Sem Deus, mini-série de sete episódios que o serviço Netflix estreou em Novembro, é, a um nível, um western relativamente tradicional, sobre a luta pela sobrevivência de uma pequena cidade mineira, pelo meio de um duelo mortífero entre o cabecilha de um gang criminoso e o seu ex-braço direito, que fugiu com o saque. A outro nível, é um olhar violento, perturbante, sobre uma cultura patriarcal, xenófoba e autoritária, onde a lei do mais forte se sobrepõe à decência e à justiça, as mulheres são cidadãos de segunda e os índios são ralé. A metáfora não é subtil – La Belle, onde tudo se passa, é uma cidade habitada apenas por mulheres, cujos homens morreram todos num acidente na mina. Mas Frank, veterano argumentista (Relatório Minoritário, Logan), sabe voltar a forma do western a seu favor para contar outras histórias de um passado forjado numa violência que a história edulcorou, e em alguns casos até mitificou.

É também por esse olhar por trás da cortina que se torna absolutamente vital ver a espantosa série documental de Ken Burns e Lynn Novick A Guerra do Vietname, que entra em rotação no Netflix no dia 20. Ao longo de 17 horas, com testemunhos de combatentes, políticos, observadores, familiares ou académicos de ambos os lados do conflito, Burns e Novick exploram todos os cambiantes de uma guerra que ainda hoje é uma ferida aberta na psique americana: um conflito iniciado em nome da defesa dos “valores americanos” contra o papão comunista, mas que, como os documentos históricos têm provado, descambou rapidamente para um sorvedouro indefensável de sangue e tesouro.

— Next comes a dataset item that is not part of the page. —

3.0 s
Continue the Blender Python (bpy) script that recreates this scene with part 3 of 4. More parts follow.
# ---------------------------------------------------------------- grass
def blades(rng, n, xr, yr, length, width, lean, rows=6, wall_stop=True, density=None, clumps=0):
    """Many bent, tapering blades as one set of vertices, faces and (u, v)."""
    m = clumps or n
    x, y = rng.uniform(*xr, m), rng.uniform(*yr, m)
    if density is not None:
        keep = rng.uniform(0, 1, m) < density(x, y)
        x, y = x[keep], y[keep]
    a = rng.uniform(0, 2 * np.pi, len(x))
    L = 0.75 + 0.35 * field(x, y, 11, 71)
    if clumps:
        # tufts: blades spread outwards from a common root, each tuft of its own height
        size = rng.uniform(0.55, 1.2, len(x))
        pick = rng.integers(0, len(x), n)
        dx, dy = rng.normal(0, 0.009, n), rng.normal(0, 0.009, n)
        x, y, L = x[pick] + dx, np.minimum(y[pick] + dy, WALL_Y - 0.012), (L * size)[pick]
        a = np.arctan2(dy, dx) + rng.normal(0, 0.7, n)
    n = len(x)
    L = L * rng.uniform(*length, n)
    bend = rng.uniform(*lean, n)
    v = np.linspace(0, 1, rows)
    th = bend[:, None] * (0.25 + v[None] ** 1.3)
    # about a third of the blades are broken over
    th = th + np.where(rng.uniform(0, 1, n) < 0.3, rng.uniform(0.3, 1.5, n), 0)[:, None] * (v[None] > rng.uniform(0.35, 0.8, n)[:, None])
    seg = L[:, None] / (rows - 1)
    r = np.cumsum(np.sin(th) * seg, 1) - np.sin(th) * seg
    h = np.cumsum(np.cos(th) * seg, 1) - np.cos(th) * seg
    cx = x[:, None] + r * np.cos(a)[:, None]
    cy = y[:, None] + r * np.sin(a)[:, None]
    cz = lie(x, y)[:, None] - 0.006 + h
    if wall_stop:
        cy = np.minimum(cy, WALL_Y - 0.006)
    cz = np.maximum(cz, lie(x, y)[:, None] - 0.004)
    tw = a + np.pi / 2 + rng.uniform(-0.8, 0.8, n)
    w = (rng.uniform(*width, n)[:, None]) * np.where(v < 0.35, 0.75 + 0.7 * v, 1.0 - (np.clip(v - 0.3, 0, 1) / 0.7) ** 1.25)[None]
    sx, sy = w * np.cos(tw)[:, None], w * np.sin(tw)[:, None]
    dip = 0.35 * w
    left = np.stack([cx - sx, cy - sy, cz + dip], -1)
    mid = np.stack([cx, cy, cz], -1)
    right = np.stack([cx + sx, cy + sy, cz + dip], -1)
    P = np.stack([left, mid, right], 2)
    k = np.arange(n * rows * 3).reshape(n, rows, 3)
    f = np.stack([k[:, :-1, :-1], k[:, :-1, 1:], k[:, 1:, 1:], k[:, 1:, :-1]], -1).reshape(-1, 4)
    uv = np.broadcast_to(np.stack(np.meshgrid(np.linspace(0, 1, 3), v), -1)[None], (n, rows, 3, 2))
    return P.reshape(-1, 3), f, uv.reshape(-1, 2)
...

A certeza do “excepcionalismo americano” e a autoconfiança inabalável na grandeza de uma causa; a fuga para a frente incapaz de aceitar uma possível derrota; a sensação crescente de que toda uma geração, e sobretudo toda uma classe social, estava a ser sacrificada em nome de um imperialismo cultural e militar defendido pelas elites: é tudo isto que A Guerra do Vietname exibe, reinscrevendo, sempre, o factor humano na História. 

Nenhuma destas séries é um objecto reconfortante. Mas são vitais para percebermos como a América de ontem chegou à América de hoje.